The Homelessness and Behavioral Health Select Committee on June 2 approved amended recommendations from the Budget and Legislative Analyst that reduced the proposed extensions and not-to-exceed amounts for two Bayview Hunters Point Foundation agreements amid financial, governance and service-delivery concerns.
DPH described two proposed amendments: one to continue behavioral-health outpatient and transitional services (adult and children’s outpatient care and the Jelani family transitional program) and a separate amendment to continue methadone-dosing and substance-use-disorder services including jail delivery. BLA staff reported the nonprofit was placed on the city’s elevated concern list in December because of financial condition, governance and compliance issues; program monitoring showed strong performance in the Jelani family program but lower units of service in other programs due to staffing vacancies and delayed audits.

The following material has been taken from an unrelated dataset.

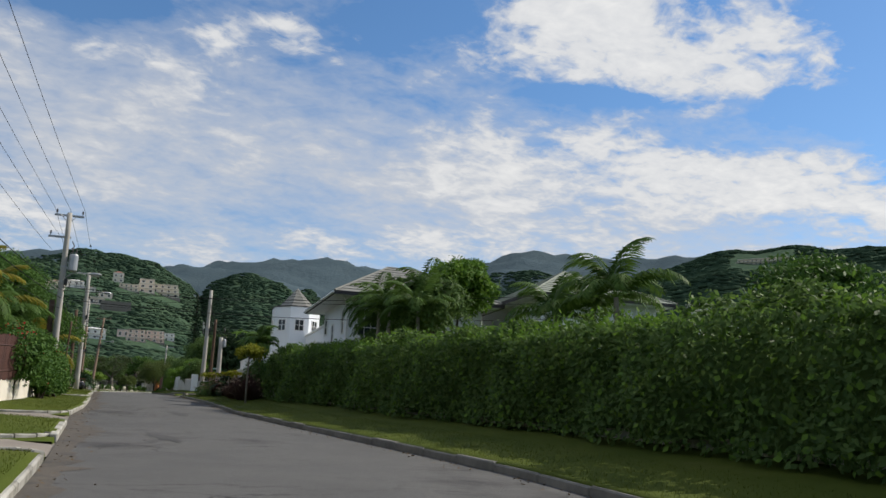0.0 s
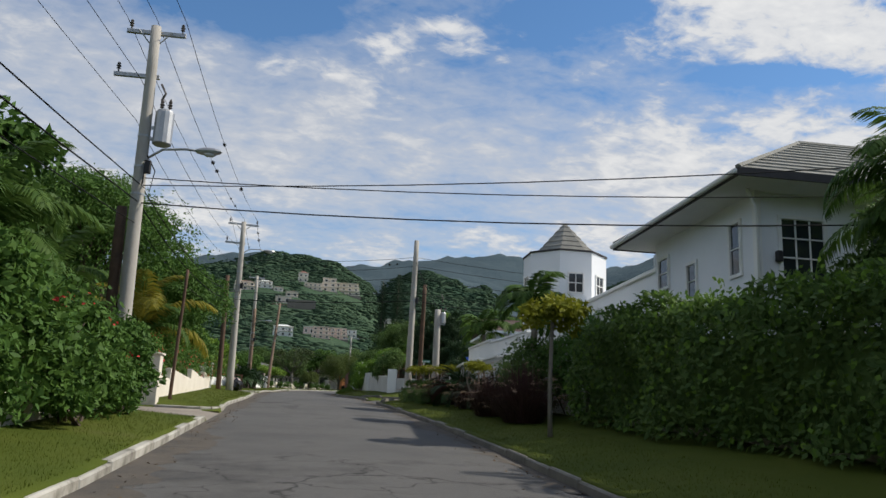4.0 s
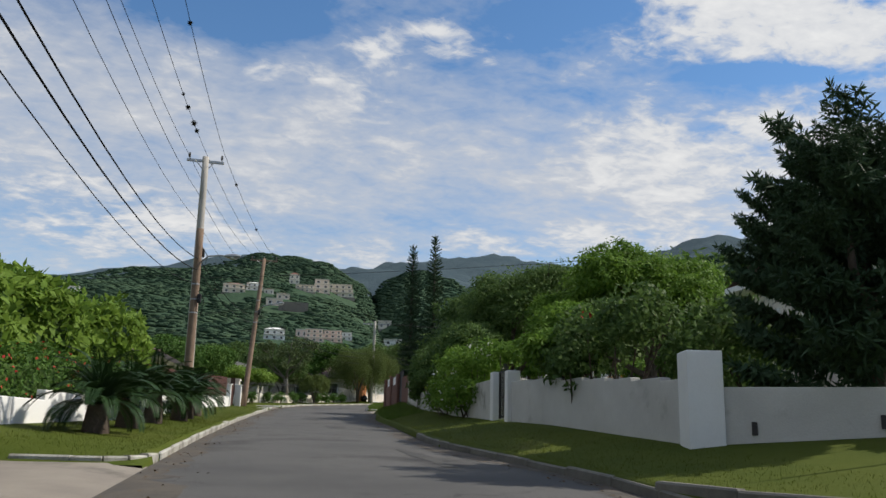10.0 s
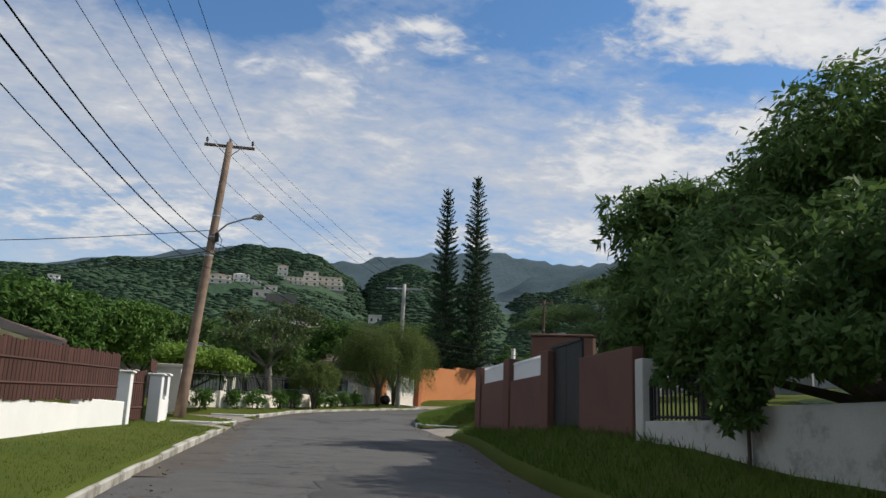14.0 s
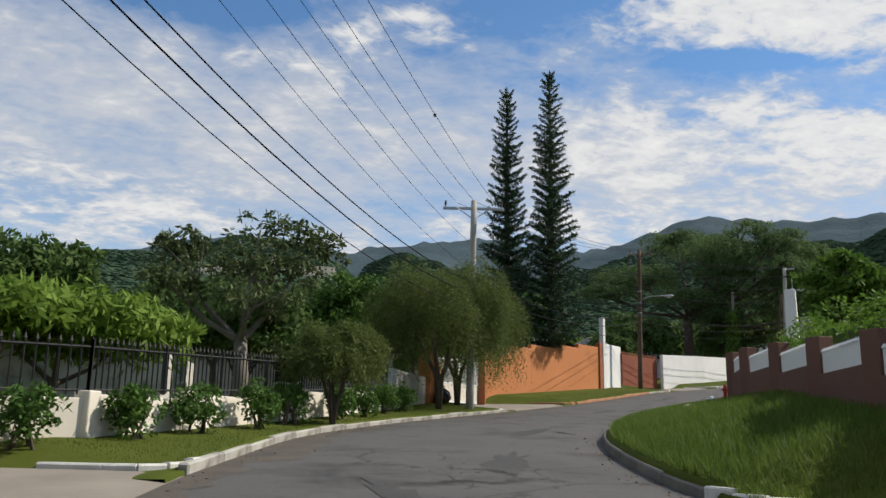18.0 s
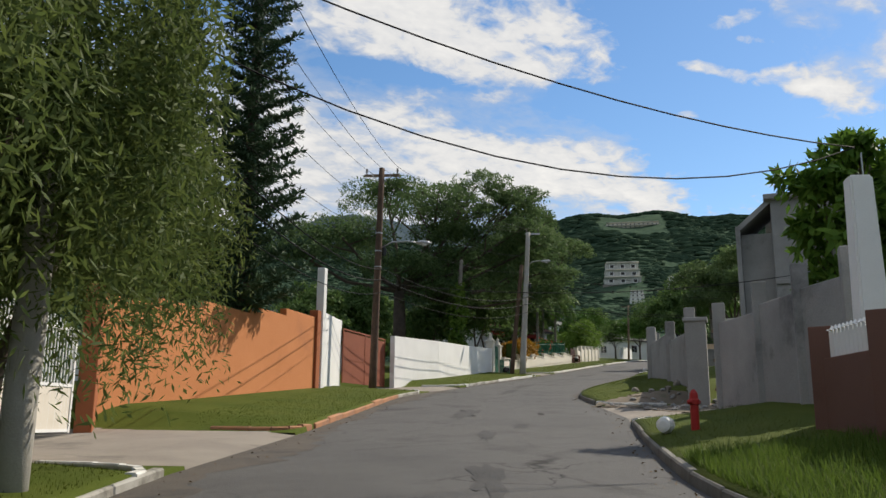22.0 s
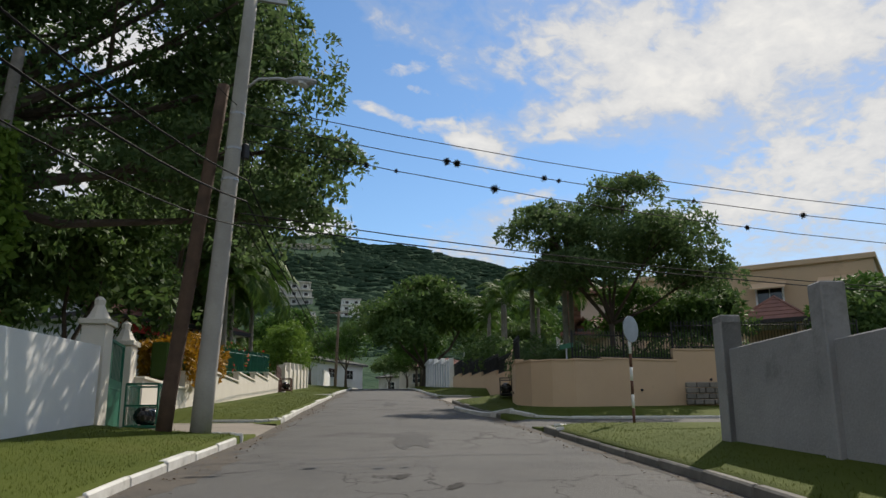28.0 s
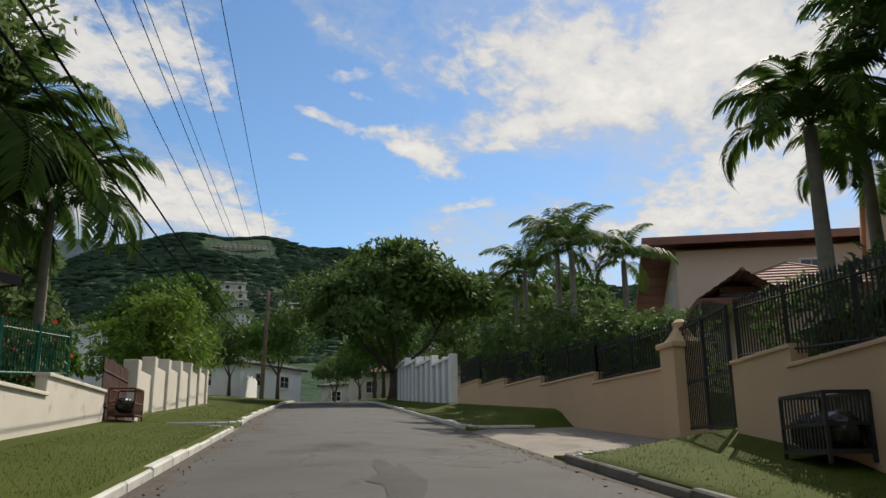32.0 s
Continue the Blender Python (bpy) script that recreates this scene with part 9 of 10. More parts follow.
tree("rain_tree", 53.0, 207.0, [(0, 0, 8.0, 5.0, 4.4, 1.6), (1.9, -2.8, 9.6, 2.9, 2.8, 1.3), (-3.5, -3.5, 8.8, 3.8, 3.4, 1.4), (-6.0, -6.5, 9.2, 3.0, 3.0, 1.2), (-1.0, -5.5, 7.2, 2.4, 2.4, 1.0), (-2.0, -4.5, 10.8, 3.4, 3.2, 1.5), (0, -2.5, 6.4, 3.2, 3.0, 1.6), (-5.0, -7.0, 7.0, 2.8, 2.4, 1.4), (-4.0, -6.0, 11.6, 2.8, 2.6, 1.3), (3.6, -4.6, 10.6, 2.0, 1.8, 0.9)], 62000, (0.22, 0.1), L_STREET, "tall spreading tree overhanging the green fence", 0.4, M_BARK, 171, 0.32, 0.45, 0.2)
for _k, (_x, _y, _h, _r) in enumerate(((57.6, 211.6, 6.0, 2.4), (61.8, 213.6, 5.0, 2.2), (54.4, 208.8, 6.4, 2.4))):
    tree("garden_tree", _x, _y, [(0, 0, _h * 0.55, _r, _r, _h * 0.36), (_r * 0.4, -0.5, _h * 0.8, _r * 0.6, _r * 0.6, _h * 0.2)], 8000, (0.26, 0.11), L_STREET, "dark green tree in the garden behind the green fence", 0.14, None, 186 + _k, group="garden trees behind the walls")
for _k, (_x, _y, _h, _r) in enumerate(((28.0, 193.5, 5.5, 2.4), (41.5, 197.5, 6.5, 2.6), (45.5, 201.5, 6.0, 2.6), (24.5, 192.0, 5.0, 2.2), (37.5, 197.0, 5.5, 2.6))):
    tree("garden_tree", _x, _y, [(0, 0, _h * 0.55, _r, _r, _h * 0.38), (_r * 0.4, -0.5, _h * 0.8, _r * 0.6, _r * 0.6, _h * 0.2)], 8000, (0.32, 0.14), L_DARK, "dark shaded undergrowth tree behind the white wall", 0.15, None, 180 + _k, group="garden trees behind the walls")
_v = thing("vine_trunk", 35.6, 191.9, gz(35.6, 191.9), 0, "dead trunk wrapped in bright green vine", "tree")
part("trunk", tube(bmesh.new(), [(0, 0, -0.3), (0.1, 0, 4.0), (0.3, -0.1, 7.6)], [0.22, 0.16, 0.12], 8), M_BARKG, _v)
leafy("vine", 190, [(0, 0, 1.4, 0.5, 0.5, 1.5), (0.1, 0, 3.6, 0.55, 0.55, 1.6), (0.2, 0, 5.2, 0.4, 0.4, 0.9)], 5000, 0.24, 0.17, L_BRIGHT, _v, 0.5, 0.5, -1)
hedge("croton_hedge", [(43.6, 196.0), (47.5, 198.8), (50.2, 200.8)], 1.3, 1.35, 9000, (0.2, 0.08), L_CROTON, "orange and yellow croton hedge over the cream wall", 9, 0.55, 0.3)
hedge("garden_hedge", [(50.5, 201.4), (56.0, 205.2), (59.4, 207.6)], 1.2, 1.6, 7000, (0.2, 0.1), L_MID, "green hedge with red blossom behind the green fence", 10, 0.2, 0.35, (L_FLOWER_R, 700, 0.14))
shrub("bamboo_bush", 71.6, 217.0, [(0, 0, 2.2, 2.2, 2.0, 2.0), (2.8, 2.2, 2.8, 2.2, 2.0, 2.2), (5.8, 4.4, 3.0, 2.2, 2.2, 2.2), (1.0, 0.0, 3.6, 1.6, 1.4, 1.2)], 15000, (0.34, 0.09), L_BRIGHT, "tall arching yellow-green bamboo-like shrubs by the wall", 195)
for _k, (_x, _y, _h) in enumerate(((52.8, 203.0, 5.0), (57.0, 206.9, 5.6), (60.3, 208.7, 5.2), (58.4, 209.6, 4.4))):
    palm("garden_palm", _x, _y, _h, 17, FR_ROYAL, 1.1 if _k == 0 else 1.65, "drooping garden palm behind the green fence", 0.12, 200 + _k)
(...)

DPH and the controller’s office have put an agency technical assistance plan (ATAP) in place that includes higher unit-of-service rates, cash-flow projections, staffing support, fast-tracked credentialing and additional program-manager oversight. For the methadone program specifically, DPH noted that dosing units met or exceeded targets in recent fiscal reporting, while counseling units lagged because of turnover and pandemic-era dosing-home policies.
Given the concerns, the BLA recommended shortening the renewal terms and lowering the not-to-exceed amounts; Supervisor Shimon Walton moved to adopt the BLA’s recommendation to reduce the renewal lengths and amounts for both items and forward them to the full Board as amended. The committee approved the motion by roll-call vote without objection. DPH pledged continued technical assistance and periodic reporting so the department, controller and HSH can monitor progress and determine whether further actions are needed.